WHAT YOU HAVE TO DO ▸
Keep only the lines of the data below that contain "with", and copy them.

RAW DATA ▸
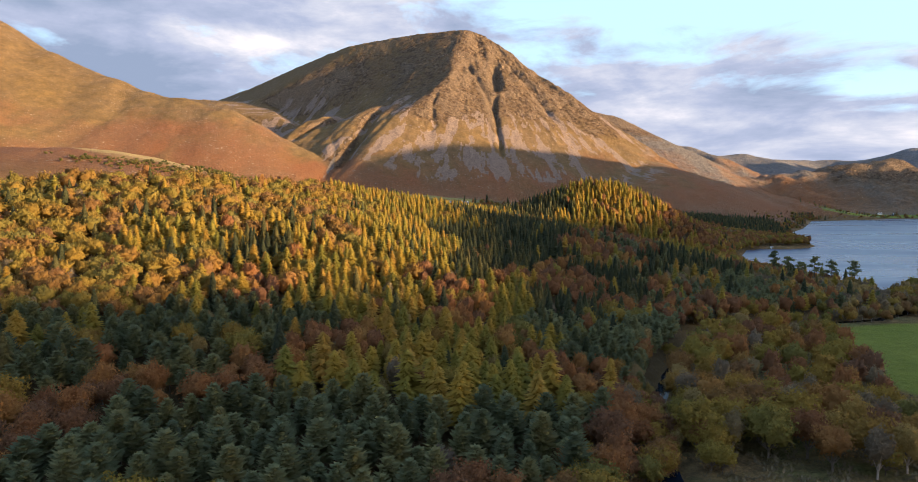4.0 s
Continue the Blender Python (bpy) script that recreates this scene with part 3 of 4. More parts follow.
def broadleaf(rng, h, r, lobes, leaves, size, detail, thin=1.0, base=0.28, mesh=(14, 8), puff=0.46):
    """Trunk with limbs, and a billowing crown: a lobed mass of twigs set all over with small leaf clumps."""
    trunk, crown = Tris(), Tris()
    sides = 6 if detail else 3
    fork = h * base * 1.1
    limb(trunk, (0, 0, -0.6), (0, 0, fork), 0.028 * h, 0.02 * h, sides)
    mid, tall = h * (base + 1) / 2, (h - h * base) / 2
    i = np.arange(lobes)
    up = 1 - 1.7 * (i + 0.5) / lobes + rng.uniform(-0.1, 0.1, lobes)
    up = np.clip(up, -0.8, 0.98)
    a = 2.39996 * i + rng.uniform(-0.5, 0.5, lobes)
    heads = np.stack([np.sqrt(1 - up ** 2) * np.cos(a), np.sqrt(1 - up ** 2) * np.sin(a), up], 1)
    swell = rng.uniform(0.55, 1.25, lobes)
    wide = 1.7 / lobes

    def surface(d):
        """The crown's reach along unit directions d."""
        near = swell * np.exp(-(1 - d @ heads.T) / wide)
        return 1 - puff + 1.2 * puff * near.max(1)
    if detail:
        for k in range(0, lobes, 2):
            c = np.array([0, 0, mid]) + heads[k] * (r, r, tall) * 0.7
            limb(trunk, (0, 0, fork * 0.95), c, 0.012 * h, 0.004 * h, 4)
    segs, rings = mesh
    pts, tris = [], []
    for q in range(rings + 1):
        e = -0.85 + 2.4 * q / rings
        for j in range(segs):
            b = 6.2832 * (j + 0.5 * (q % 2)) / segs
            pts.append((np.cos(e) * np.cos(b), np.cos(e) * np.sin(b), np.sin(e)))
    d = np.array(pts)
    d = d * (surface(d) * rng.uniform(0.58, 0.88 if detail else 1.0, len(d)))[:, None]
    for q in range(rings):
        for j in range(segs):
            k, m, n, o = q * segs + j, q * segs + (j + 1) % segs, (q + 1) * segs + (j + 1) % segs, (q + 1) * segs + j
            tris += [(k, m, n), (k, n, o)]
    crown.add(list(d * (r, r, tall) + (0, 0, mid)), tris)
    d = rng.normal(size=(leaves, 3))
    d[:, 2] = np.where(rng.random(leaves) < 0.7, np.abs(d[:, 2]), d[:, 2])
    d /= np.linalg.norm(d, axis=1)[:, None]
    p = d * (surface(d) * rng.uniform(0.84, 1.08 if detail else 1.12, leaves))[:, None] * (r, r, tall) + (0, 0, mid)
    for w, c in zip(d, p):
        nrm = w + rng.normal(size=3) * 0.65
        nrm /= np.linalg.norm(nrm)
        u = np.cross(nrm, rng.normal(size=3))
        u /= np.linalg.norm(u) + 1e-6
        v = np.cross(nrm, u)
        q = size * rng.uniform(0.5, 1.25) * rng.uniform(0.6, 1.2, 4)
        crown.add([c - u * q[0] * thin, c + v * q[1] - nrm * 0.2 * size, c + u * q[2] * thin, c - v * q[3] - nrm * 0.2 * size], [(0, 1, 2), (0, 2, 3)])
    return trunk, crown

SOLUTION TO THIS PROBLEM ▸
Continue the Blender Python (bpy) script that recreates this scene with part 3 of 4. More parts follow.
    """Trunk with limbs, and a billowing crown: a lobed mass of twigs set all over with small leaf clumps."""